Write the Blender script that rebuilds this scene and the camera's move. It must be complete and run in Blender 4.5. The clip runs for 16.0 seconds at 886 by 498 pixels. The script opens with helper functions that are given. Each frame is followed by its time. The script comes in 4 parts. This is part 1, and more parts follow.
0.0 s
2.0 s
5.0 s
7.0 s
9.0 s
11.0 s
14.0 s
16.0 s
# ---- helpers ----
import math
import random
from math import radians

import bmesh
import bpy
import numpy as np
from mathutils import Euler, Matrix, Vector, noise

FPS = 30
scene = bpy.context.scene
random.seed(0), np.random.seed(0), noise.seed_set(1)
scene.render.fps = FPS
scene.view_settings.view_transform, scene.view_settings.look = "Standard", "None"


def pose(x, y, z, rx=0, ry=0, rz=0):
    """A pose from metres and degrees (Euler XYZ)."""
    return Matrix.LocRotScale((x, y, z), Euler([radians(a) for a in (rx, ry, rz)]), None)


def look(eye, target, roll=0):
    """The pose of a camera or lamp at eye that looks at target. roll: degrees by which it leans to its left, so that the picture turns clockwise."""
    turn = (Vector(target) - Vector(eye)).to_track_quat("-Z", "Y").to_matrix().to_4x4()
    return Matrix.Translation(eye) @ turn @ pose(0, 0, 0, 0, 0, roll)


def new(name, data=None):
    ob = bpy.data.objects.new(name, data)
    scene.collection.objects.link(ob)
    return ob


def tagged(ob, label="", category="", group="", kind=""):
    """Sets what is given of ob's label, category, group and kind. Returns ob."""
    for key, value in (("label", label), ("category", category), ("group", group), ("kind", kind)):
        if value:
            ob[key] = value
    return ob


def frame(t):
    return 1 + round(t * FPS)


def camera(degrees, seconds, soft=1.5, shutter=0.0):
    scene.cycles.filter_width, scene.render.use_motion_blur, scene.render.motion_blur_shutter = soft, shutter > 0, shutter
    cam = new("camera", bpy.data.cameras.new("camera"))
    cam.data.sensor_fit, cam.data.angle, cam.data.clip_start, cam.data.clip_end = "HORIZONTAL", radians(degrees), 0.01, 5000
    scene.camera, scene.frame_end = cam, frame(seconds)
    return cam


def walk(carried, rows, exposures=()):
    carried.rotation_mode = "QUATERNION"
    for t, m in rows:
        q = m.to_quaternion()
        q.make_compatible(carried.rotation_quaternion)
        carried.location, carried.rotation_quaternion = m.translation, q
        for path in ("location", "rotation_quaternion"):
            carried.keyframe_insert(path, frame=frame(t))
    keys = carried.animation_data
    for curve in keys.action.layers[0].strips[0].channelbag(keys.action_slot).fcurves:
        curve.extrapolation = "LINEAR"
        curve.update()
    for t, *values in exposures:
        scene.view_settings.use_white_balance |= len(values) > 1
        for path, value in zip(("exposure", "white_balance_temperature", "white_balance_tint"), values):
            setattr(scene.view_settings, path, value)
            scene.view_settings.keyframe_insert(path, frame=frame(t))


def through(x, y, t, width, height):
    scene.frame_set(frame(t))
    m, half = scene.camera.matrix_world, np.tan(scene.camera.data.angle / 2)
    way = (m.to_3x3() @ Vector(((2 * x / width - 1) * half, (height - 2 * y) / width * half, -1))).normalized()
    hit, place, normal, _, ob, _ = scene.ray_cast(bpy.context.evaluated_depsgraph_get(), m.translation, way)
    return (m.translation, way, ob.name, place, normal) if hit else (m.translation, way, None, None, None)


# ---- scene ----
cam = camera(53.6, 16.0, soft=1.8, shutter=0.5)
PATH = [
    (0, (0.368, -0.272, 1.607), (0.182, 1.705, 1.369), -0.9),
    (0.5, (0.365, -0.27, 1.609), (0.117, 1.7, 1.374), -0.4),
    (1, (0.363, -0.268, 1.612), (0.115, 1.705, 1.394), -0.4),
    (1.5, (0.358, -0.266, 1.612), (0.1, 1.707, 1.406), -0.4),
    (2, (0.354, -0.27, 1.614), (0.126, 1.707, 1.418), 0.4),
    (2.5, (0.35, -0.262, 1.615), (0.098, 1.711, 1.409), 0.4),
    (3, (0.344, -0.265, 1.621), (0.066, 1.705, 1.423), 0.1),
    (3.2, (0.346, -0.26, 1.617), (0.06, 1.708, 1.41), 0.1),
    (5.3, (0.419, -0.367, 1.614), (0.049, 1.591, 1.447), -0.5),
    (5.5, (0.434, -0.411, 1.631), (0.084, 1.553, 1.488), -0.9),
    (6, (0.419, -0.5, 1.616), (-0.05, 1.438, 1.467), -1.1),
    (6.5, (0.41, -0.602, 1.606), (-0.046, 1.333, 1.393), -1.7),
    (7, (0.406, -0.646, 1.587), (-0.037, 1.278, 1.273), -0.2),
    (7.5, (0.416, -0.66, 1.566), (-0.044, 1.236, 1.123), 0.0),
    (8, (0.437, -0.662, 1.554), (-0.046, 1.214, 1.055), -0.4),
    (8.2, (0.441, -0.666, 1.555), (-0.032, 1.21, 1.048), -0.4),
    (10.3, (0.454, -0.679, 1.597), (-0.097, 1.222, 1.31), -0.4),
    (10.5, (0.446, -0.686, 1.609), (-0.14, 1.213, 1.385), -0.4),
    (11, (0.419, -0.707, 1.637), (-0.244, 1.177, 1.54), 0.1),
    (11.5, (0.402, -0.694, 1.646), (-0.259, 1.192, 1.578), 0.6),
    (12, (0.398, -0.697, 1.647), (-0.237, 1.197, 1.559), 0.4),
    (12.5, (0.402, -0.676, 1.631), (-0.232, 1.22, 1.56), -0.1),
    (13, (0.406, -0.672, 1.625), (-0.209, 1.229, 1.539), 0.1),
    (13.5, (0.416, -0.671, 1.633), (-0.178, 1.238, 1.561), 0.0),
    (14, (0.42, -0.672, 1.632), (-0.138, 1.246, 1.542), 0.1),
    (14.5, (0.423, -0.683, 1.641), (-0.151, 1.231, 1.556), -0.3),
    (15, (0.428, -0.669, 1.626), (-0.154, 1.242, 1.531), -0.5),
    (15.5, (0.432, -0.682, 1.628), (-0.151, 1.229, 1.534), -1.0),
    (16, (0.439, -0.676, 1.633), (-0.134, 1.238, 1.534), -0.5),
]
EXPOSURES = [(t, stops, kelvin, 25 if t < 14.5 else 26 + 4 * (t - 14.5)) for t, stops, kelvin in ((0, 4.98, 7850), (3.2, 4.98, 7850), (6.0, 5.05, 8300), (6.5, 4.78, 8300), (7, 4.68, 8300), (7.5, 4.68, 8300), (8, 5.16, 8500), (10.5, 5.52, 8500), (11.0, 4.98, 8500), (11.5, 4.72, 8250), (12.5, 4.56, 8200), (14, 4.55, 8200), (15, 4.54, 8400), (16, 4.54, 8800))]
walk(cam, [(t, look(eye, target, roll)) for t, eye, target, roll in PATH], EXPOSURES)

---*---

[To do]
Return all the data above once more, precisely as given.

[Exercise answer]
Write the Blender script that rebuilds this scene and the camera's move. It must be complete and run in Blender 4.5. The clip runs for 16.0 seconds at 886 by 498 pixels. The script opens with helper functions that are given. Each frame is followed by its time. The script comes in 4 parts. This is part 1, and more parts follow.
0.0 s
2.0 s
5.0 s
7.0 s
9.0 s
11.0 s
14.0 s
16.0 s
# ---- helpers ----
import math
import random
from math import radians

import bmesh
import bpy
import numpy as np
from mathutils import Euler, Matrix, Vector, noise

FPS = 30
scene = bpy.context.scene
random.seed(0), np.random.seed(0), noise.seed_set(1)
scene.render.fps = FPS
scene.view_settings.view_transform, scene.view_settings.look = "Standard", "None"


def pose(x, y, z, rx=0, ry=0, rz=0):
    """A pose from metres and degrees (Euler XYZ)."""
    return Matrix.LocRotScale((x, y, z), Euler([radians(a) for a in (rx, ry, rz)]), None)


def look(eye, target, roll=0):
    """The pose of a camera or lamp at eye that looks at target. roll: degrees by which it leans to its left, so that the picture turns clockwise."""
    turn = (Vector(target) - Vector(eye)).to_track_quat("-Z", "Y").to_matrix().to_4x4()
    return Matrix.Translation(eye) @ turn @ pose(0, 0, 0, 0, 0, roll)


def new(name, data=None):
    ob = bpy.data.objects.new(name, data)
    scene.collection.objects.link(ob)
    return ob


def tagged(ob, label="", category="", group="", kind=""):
    """Sets what is given of ob's label, category, group and kind. Returns ob."""
    for key, value in (("label", label), ("category", category), ("group", group), ("kind", kind)):
        if value:
            ob[key] = value
    return ob


def frame(t):
    return 1 + round(t * FPS)


def camera(degrees, seconds, soft=1.5, shutter=0.0):
    scene.cycles.filter_width, scene.render.use_motion_blur, scene.render.motion_blur_shutter = soft, shutter > 0, shutter
    cam = new("camera", bpy.data.cameras.new("camera"))
    cam.data.sensor_fit, cam.data.angle, cam.data.clip_start, cam.data.clip_end = "HORIZONTAL", radians(degrees), 0.01, 5000
    scene.camera, scene.frame_end = cam, frame(seconds)
    return cam


def walk(carried, rows, exposures=()):
    carried.rotation_mode = "QUATERNION"
    for t, m in rows:
        q = m.to_quaternion()
        q.make_compatible(carried.rotation_quaternion)
        carried.location, carried.rotation_quaternion = m.translation, q
        for path in ("location", "rotation_quaternion"):
            carried.keyframe_insert(path, frame=frame(t))
    keys = carried.animation_data
    for curve in keys.action.layers[0].strips[0].channelbag(keys.action_slot).fcurves:
        curve.extrapolation = "LINEAR"
        curve.update()
    for t, *values in exposures:
        scene.view_settings.use_white_balance |= len(values) > 1
        for path, value in zip(("exposure", "white_balance_temperature", "white_balance_tint"), values):
            setattr(scene.view_settings, path, value)
            scene.view_settings.keyframe_insert(path, frame=frame(t))


def through(x, y, t, width, height):
    scene.frame_set(frame(t))
    m, half = scene.camera.matrix_world, np.tan(scene.camera.data.angle / 2)
    way = (m.to_3x3() @ Vector(((2 * x / width - 1) * half, (height - 2 * y) / width * half, -1))).normalized()
    hit, place, normal, _, ob, _ = scene.ray_cast(bpy.context.evaluated_depsgraph_get(), m.translation, way)
    return (m.translation, way, ob.name, place, normal) if hit else (m.translation, way, None, None, None)


# ---- scene ----
cam = camera(53.6, 16.0, soft=1.8, shutter=0.5)
PATH = [
    (0, (0.368, -0.272, 1.607), (0.182, 1.705, 1.369), -0.9),
    (0.5, (0.365, -0.27, 1.609), (0.117, 1.7, 1.374), -0.4),
    (1, (0.363, -0.268, 1.612), (0.115, 1.705, 1.394), -0.4),
    (1.5, (0.358, -0.266, 1.612), (0.1, 1.707, 1.406), -0.4),
    (2, (0.354, -0.27, 1.614), (0.126, 1.707, 1.418), 0.4),
    (2.5, (0.35, -0.262, 1.615), (0.098, 1.711, 1.409), 0.4),
    (3, (0.344, -0.265, 1.621), (0.066, 1.705, 1.423), 0.1),
    (3.2, (0.346, -0.26, 1.617), (0.06, 1.708, 1.41), 0.1),
    (5.3, (0.419, -0.367, 1.614), (0.049, 1.591, 1.447), -0.5),
    (5.5, (0.434, -0.411, 1.631), (0.084, 1.553, 1.488), -0.9),
    (6, (0.419, -0.5, 1.616), (-0.05, 1.438, 1.467), -1.1),
    (6.5, (0.41, -0.602, 1.606), (-0.046, 1.333, 1.393), -1.7),
    (7, (0.406, -0.646, 1.587), (-0.037, 1.278, 1.273), -0.2),
    (7.5, (0.416, -0.66, 1.566), (-0.044, 1.236, 1.123), 0.0),
    (8, (0.437, -0.662, 1.554), (-0.046, 1.214, 1.055), -0.4),
    (8.2, (0.441, -0.666, 1.555), (-0.032, 1.21, 1.048), -0.4),
    (10.3, (0.454, -0.679, 1.597), (-0.097, 1.222, 1.31), -0.4),
    (10.5, (0.446, -0.686, 1.609), (-0.14, 1.213, 1.385), -0.4),
    (11, (0.419, -0.707, 1.637), (-0.244, 1.177, 1.54), 0.1),
    (11.5, (0.402, -0.694, 1.646), (-0.259, 1.192, 1.578), 0.6),
    (12, (0.398, -0.697, 1.647), (-0.237, 1.197, 1.559), 0.4),
    (12.5, (0.402, -0.676, 1.631), (-0.232, 1.22, 1.56), -0.1),
    (13, (0.406, -0.672, 1.625), (-0.209, 1.229, 1.539), 0.1),
    (13.5, (0.416, -0.671, 1.633), (-0.178, 1.238, 1.561), 0.0),
    (14, (0.42, -0.672, 1.632), (-0.138, 1.246, 1.542), 0.1),
    (14.5, (0.423, -0.683, 1.641), (-0.151, 1.231, 1.556), -0.3),
    (15, (0.428, -0.669, 1.626), (-0.154, 1.242, 1.531), -0.5),
    (15.5, (0.432, -0.682, 1.628), (-0.151, 1.229, 1.534), -1.0),
    (16, (0.439, -0.676, 1.633), (-0.134, 1.238, 1.534), -0.5),
]
EXPOSURES = [(t, stops, kelvin, 25 if t < 14.5 else 26 + 4 * (t - 14.5)) for t, stops, kelvin in ((0, 4.98, 7850), (3.2, 4.98, 7850), (6.0, 5.05, 8300), (6.5, 4.78, 8300), (7, 4.68, 8300), (7.5, 4.68, 8300), (8, 5.16, 8500), (10.5, 5.52, 8500), (11.0, 4.98, 8500), (11.5, 4.72, 8250), (12.5, 4.56, 8200), (14, 4.55, 8200), (15, 4.54, 8400), (16, 4.54, 8800))]
walk(cam, [(t, look(eye, target, roll)) for t, eye, target, roll in PATH], EXPOSURES)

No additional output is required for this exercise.